What is being asked:
Make an exact copy of the records, with the pictures left out.

=-=-=

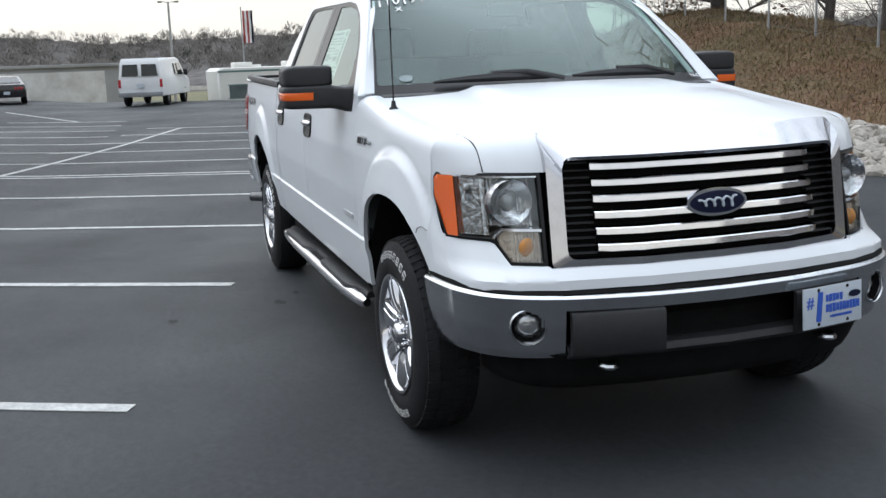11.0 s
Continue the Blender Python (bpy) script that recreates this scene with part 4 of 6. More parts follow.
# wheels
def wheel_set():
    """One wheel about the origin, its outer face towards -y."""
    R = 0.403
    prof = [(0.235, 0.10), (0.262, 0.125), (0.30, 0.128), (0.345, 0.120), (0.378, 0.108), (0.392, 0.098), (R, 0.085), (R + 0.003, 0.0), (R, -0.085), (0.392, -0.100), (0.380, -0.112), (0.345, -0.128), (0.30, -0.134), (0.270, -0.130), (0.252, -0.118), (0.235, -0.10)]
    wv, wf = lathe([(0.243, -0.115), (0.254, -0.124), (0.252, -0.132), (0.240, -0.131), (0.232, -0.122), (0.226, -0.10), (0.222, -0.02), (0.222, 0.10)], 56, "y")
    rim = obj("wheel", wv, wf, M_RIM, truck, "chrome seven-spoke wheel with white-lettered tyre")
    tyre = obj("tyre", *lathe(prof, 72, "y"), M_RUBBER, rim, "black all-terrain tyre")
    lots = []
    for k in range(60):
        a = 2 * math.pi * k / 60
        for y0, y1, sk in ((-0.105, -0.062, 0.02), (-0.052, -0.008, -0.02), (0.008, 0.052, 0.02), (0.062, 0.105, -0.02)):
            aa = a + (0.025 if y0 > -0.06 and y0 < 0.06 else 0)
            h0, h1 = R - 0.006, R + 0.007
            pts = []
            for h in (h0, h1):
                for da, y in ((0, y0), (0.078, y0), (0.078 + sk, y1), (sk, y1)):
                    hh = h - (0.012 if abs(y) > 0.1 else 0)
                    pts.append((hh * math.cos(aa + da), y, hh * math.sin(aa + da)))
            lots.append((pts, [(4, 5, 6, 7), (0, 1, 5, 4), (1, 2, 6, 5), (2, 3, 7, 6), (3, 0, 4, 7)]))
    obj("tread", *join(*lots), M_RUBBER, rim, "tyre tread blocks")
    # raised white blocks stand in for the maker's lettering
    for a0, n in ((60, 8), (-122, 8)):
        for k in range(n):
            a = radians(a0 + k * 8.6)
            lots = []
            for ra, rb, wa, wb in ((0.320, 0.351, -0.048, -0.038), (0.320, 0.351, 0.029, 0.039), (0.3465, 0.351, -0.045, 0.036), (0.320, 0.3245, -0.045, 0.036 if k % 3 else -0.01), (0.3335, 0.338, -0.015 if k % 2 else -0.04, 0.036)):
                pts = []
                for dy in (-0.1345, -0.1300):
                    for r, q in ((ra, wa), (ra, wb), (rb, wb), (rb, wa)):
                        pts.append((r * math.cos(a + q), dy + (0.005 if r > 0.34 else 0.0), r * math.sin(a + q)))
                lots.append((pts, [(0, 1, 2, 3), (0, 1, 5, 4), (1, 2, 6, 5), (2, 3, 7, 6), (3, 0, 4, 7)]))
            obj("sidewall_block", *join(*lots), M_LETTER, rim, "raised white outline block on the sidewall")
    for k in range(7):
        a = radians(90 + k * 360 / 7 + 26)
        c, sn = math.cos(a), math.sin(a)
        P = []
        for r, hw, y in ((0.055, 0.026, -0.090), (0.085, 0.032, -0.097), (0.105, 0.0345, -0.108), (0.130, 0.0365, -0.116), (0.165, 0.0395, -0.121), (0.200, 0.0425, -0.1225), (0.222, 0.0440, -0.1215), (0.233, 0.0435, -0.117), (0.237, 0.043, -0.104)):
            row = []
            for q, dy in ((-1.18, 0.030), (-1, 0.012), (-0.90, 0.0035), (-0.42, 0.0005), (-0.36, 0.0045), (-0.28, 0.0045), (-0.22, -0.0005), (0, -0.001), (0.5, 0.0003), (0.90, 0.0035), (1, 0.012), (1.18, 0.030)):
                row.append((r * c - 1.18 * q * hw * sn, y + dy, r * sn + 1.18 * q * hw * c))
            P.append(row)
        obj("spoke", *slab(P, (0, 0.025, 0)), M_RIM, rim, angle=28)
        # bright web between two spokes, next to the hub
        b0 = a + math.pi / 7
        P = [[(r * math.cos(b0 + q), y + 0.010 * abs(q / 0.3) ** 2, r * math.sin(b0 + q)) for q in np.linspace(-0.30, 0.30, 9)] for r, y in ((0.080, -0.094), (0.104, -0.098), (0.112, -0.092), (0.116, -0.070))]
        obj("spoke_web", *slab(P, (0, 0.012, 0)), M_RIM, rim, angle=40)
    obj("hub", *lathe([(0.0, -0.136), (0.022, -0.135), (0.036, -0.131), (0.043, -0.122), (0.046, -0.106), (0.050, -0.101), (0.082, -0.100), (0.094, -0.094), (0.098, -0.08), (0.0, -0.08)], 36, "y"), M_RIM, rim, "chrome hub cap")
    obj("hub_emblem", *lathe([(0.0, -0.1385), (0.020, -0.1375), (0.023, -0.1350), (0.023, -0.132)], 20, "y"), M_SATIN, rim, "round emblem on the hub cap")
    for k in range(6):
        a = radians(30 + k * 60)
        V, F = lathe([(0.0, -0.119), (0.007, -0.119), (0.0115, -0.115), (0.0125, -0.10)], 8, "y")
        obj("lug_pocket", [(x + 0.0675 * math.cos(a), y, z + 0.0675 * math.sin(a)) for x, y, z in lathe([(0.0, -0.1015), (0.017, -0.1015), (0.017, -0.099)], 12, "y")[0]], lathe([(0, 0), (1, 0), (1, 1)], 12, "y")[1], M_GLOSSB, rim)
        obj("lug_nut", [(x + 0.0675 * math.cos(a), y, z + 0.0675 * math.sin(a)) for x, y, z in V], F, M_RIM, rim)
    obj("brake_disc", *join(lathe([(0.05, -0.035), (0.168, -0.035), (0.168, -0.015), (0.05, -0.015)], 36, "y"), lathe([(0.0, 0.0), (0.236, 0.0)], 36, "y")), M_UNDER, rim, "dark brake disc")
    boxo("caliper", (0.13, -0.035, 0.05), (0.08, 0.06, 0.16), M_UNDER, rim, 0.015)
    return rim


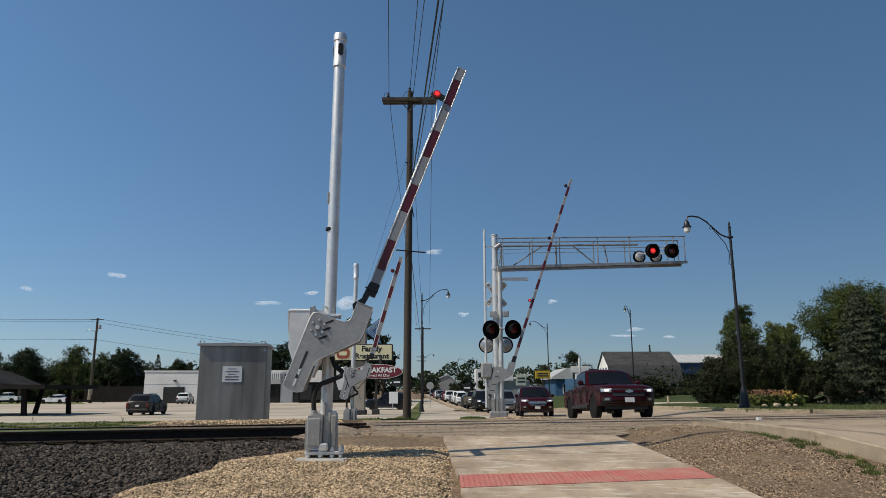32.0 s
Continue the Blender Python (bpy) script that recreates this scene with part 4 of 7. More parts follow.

=-=-=

Solved exercise:
11.0 s
Continue the Blender Python (bpy) script that recreates this scene with part 4 of 6. More parts follow.
# wheels
def wheel_set():
    """One wheel about the origin, its outer face towards -y."""
    R = 0.403
    prof = [(0.235, 0.10), (0.262, 0.125), (0.30, 0.128), (0.345, 0.120), (0.378, 0.108), (0.392, 0.098), (R, 0.085), (R + 0.003, 0.0), (R, -0.085), (0.392, -0.100), (0.380, -0.112), (0.345, -0.128), (0.30, -0.134), (0.270, -0.130), (0.252, -0.118), (0.235, -0.10)]
    wv, wf = lathe([(0.243, -0.115), (0.254, -0.124), (0.252, -0.132), (0.240, -0.131), (0.232, -0.122), (0.226, -0.10), (0.222, -0.02), (0.222, 0.10)], 56, "y")
    rim = obj("wheel", wv, wf, M_RIM, truck, "chrome seven-spoke wheel with white-lettered tyre")
    tyre = obj("tyre", *lathe(prof, 72, "y"), M_RUBBER, rim, "black all-terrain tyre")
    lots = []
    for k in range(60):
        a = 2 * math.pi * k / 60
        for y0, y1, sk in ((-0.105, -0.062, 0.02), (-0.052, -0.008, -0.02), (0.008, 0.052, 0.02), (0.062, 0.105, -0.02)):
            aa = a + (0.025 if y0 > -0.06 and y0 < 0.06 else 0)
            h0, h1 = R - 0.006, R + 0.007
            pts = []
            for h in (h0, h1):
                for da, y in ((0, y0), (0.078, y0), (0.078 + sk, y1), (sk, y1)):
                    hh = h - (0.012 if abs(y) > 0.1 else 0)
                    pts.append((hh * math.cos(aa + da), y, hh * math.sin(aa + da)))
            lots.append((pts, [(4, 5, 6, 7), (0, 1, 5, 4), (1, 2, 6, 5), (2, 3, 7, 6), (3, 0, 4, 7)]))
    obj("tread", *join(*lots), M_RUBBER, rim, "tyre tread blocks")
    # raised white blocks stand in for the maker's lettering
    for a0, n in ((60, 8), (-122, 8)):
        for k in range(n):
            a = radians(a0 + k * 8.6)
            lots = []
            for ra, rb, wa, wb in ((0.320, 0.351, -0.048, -0.038), (0.320, 0.351, 0.029, 0.039), (0.3465, 0.351, -0.045, 0.036), (0.320, 0.3245, -0.045, 0.036 if k % 3 else -0.01), (0.3335, 0.338, -0.015 if k % 2 else -0.04, 0.036)):
                pts = []
                for dy in (-0.1345, -0.1300):
                    for r, q in ((ra, wa), (ra, wb), (rb, wb), (rb, wa)):
                        pts.append((r * math.cos(a + q), dy + (0.005 if r > 0.34 else 0.0), r * math.sin(a + q)))
                lots.append((pts, [(0, 1, 2, 3), (0, 1, 5, 4), (1, 2, 6, 5), (2, 3, 7, 6), (3, 0, 4, 7)]))
            obj("sidewall_block", *join(*lots), M_LETTER, rim, "raised white outline block on the sidewall")
    for k in range(7):
        a = radians(90 + k * 360 / 7 + 26)
        c, sn = math.cos(a), math.sin(a)
        P = []
        for r, hw, y in ((0.055, 0.026, -0.090), (0.085, 0.032, -0.097), (0.105, 0.0345, -0.108), (0.130, 0.0365, -0.116), (0.165, 0.0395, -0.121), (0.200, 0.0425, -0.1225), (0.222, 0.0440, -0.1215), (0.233, 0.0435, -0.117), (0.237, 0.043, -0.104)):
            row = []
            for q, dy in ((-1.18, 0.030), (-1, 0.012), (-0.90, 0.0035), (-0.42, 0.0005), (-0.36, 0.0045), (-0.28, 0.0045), (-0.22, -0.0005), (0, -0.001), (0.5, 0.0003), (0.90, 0.0035), (1, 0.012), (1.18, 0.030)):
                row.append((r * c - 1.18 * q * hw * sn, y + dy, r * sn + 1.18 * q * hw * c))
            P.append(row)
        obj("spoke", *slab(P, (0, 0.025, 0)), M_RIM, rim, angle=28)
        # bright web between two spokes, next to the hub
        b0 = a + math.pi / 7
        P = [[(r * math.cos(b0 + q), y + 0.010 * abs(q / 0.3) ** 2, r * math.sin(b0 + q)) for q in np.linspace(-0.30, 0.30, 9)] for r, y in ((0.080, -0.094), (0.104, -0.098), (0.112, -0.092), (0.116, -0.070))]
        obj("spoke_web", *slab(P, (0, 0.012, 0)), M_RIM, rim, angle=40)
    obj("hub", *lathe([(0.0, -0.136), (0.022, -0.135), (0.036, -0.131), (0.043, -0.122), (0.046, -0.106), (0.050, -0.101), (0.082, -0.100), (0.094, -0.094), (0.098, -0.08), (0.0, -0.08)], 36, "y"), M_RIM, rim, "chrome hub cap")
    obj("hub_emblem", *lathe([(0.0, -0.1385), (0.020, -0.1375), (0.023, -0.1350), (0.023, -0.132)], 20, "y"), M_SATIN, rim, "round emblem on the hub cap")
    for k in range(6):
        a = radians(30 + k * 60)
        V, F = lathe([(0.0, -0.119), (0.007, -0.119), (0.0115, -0.115), (0.0125, -0.10)], 8, "y")
        obj("lug_pocket", [(x + 0.0675 * math.cos(a), y, z + 0.0675 * math.sin(a)) for x, y, z in lathe([(0.0, -0.1015), (0.017, -0.1015), (0.017, -0.099)], 12, "y")[0]], lathe([(0, 0), (1, 0), (1, 1)], 12, "y")[1], M_GLOSSB, rim)
        obj("lug_nut", [(x + 0.0675 * math.cos(a), y, z + 0.0675 * math.sin(a)) for x, y, z in V], F, M_RIM, rim)
    obj("brake_disc", *join(lathe([(0.05, -0.035), (0.168, -0.035), (0.168, -0.015), (0.05, -0.015)], 36, "y"), lathe([(0.0, 0.0), (0.236, 0.0)], 36, "y")), M_UNDER, rim, "dark brake disc")
    boxo("caliper", (0.13, -0.035, 0.05), (0.08, 0.06, 0.16), M_UNDER, rim, 0.015)
    return rim


32.0 s
Continue the Blender Python (bpy) script that recreates this scene with part 4 of 7. More parts follow.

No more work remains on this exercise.